Mohawk River, Herkimer, NY
Beginning around 1709, hundreds of Palatine refugees flooded the new colonies in America fleeing fire and sword in their homeland,
the Palatine region of Germany, where the French were continually attacking from across the border and ravaging their land.
The British tried to take advantage of the new immigrants by indenturing them into a
tar production camp in NY. The Palatines, a strong willed and independent people, were angry about being tricked into
their indenture but they persevered until the project eventually failed due to poor planning by the British.
The British then decided to use these "troublemakers" once more and removed the
Palatines to the Mohawk Valley region of Herkimer County, NY. There they would both be out of the way as well as
act as a buffer between the British Colonies and the French who were attacking from Canada. Between
their strong independence and their memories of the injustices done them in Germany by the French soldiers,
the Palatines became a force to reckon with in this new fight, the French & Indian War (1754-63).

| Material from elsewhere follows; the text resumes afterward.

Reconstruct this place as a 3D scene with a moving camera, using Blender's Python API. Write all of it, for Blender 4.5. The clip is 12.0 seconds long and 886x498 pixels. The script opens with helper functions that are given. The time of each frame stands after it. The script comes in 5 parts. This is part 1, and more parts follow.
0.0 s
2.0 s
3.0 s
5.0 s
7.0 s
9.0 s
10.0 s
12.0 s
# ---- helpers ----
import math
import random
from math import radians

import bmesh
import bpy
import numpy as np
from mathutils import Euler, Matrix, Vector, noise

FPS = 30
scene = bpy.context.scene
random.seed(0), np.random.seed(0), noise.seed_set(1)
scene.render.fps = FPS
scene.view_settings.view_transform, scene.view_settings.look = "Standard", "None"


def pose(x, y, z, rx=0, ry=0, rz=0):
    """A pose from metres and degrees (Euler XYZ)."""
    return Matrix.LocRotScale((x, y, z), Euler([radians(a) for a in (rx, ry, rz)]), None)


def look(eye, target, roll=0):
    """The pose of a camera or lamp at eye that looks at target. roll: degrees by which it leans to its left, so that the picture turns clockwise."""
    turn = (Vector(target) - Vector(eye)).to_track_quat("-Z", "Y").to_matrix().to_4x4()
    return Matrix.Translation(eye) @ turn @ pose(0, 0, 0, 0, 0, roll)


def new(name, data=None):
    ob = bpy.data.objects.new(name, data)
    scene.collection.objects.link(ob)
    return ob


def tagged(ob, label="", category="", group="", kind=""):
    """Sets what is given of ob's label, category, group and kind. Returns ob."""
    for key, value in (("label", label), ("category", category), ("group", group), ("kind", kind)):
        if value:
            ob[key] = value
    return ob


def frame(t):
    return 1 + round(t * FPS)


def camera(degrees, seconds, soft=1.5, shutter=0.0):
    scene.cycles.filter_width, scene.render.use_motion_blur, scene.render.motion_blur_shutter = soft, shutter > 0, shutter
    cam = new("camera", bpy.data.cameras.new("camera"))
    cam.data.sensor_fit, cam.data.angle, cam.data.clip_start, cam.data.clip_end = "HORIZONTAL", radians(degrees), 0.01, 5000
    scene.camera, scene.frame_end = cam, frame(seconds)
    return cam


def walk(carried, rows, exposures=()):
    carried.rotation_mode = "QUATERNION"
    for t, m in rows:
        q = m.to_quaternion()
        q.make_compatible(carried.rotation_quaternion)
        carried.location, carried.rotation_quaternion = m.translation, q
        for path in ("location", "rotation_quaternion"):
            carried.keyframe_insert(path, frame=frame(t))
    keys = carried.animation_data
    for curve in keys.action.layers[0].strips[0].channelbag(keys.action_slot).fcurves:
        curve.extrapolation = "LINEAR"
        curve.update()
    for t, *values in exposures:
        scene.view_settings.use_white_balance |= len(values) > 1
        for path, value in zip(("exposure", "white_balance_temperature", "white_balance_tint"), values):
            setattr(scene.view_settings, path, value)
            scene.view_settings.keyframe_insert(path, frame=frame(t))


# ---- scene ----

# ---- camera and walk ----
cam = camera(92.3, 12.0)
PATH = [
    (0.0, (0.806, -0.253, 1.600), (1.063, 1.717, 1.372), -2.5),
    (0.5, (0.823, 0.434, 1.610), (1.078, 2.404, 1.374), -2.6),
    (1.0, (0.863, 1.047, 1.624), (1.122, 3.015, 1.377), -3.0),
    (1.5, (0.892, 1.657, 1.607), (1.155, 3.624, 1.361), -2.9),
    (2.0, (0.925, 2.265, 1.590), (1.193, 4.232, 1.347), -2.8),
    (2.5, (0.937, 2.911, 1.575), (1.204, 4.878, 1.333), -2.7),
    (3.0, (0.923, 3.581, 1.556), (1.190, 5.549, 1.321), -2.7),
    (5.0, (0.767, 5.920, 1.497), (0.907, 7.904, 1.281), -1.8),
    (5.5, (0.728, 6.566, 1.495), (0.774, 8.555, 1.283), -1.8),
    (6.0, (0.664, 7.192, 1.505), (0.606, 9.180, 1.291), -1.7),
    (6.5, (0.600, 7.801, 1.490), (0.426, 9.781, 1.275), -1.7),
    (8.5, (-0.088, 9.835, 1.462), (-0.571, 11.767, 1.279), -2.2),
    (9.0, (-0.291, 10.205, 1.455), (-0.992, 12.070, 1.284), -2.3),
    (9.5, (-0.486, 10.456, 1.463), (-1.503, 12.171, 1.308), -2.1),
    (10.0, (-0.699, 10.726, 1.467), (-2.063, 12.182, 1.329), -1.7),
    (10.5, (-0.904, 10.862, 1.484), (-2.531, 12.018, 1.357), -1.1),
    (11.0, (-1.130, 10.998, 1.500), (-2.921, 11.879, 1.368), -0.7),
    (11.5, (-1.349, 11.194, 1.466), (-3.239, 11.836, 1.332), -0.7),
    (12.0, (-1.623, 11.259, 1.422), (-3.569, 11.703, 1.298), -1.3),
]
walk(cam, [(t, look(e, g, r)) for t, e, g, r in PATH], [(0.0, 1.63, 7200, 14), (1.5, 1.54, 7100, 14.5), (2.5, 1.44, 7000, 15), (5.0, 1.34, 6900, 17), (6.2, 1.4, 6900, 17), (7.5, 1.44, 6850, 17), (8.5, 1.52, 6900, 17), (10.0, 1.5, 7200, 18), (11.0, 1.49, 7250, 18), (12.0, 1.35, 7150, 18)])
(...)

Unfortunately for the British it was these same traits and long memories that turned the Palatines
against them during the Revolutionary War (1775-83) and the Palatines once again found themselves living on the
front lines between the colonies and the enemy, this time the British and Mohawk Indians attacking from across the
border in Canada.
The freedom of our nation today is in large part due to these brave Palatine families who, in the bloody battles of the French & Indian War and later
the American Revolution, sacrificed their homes, their lands and their very lives to help make this nation free.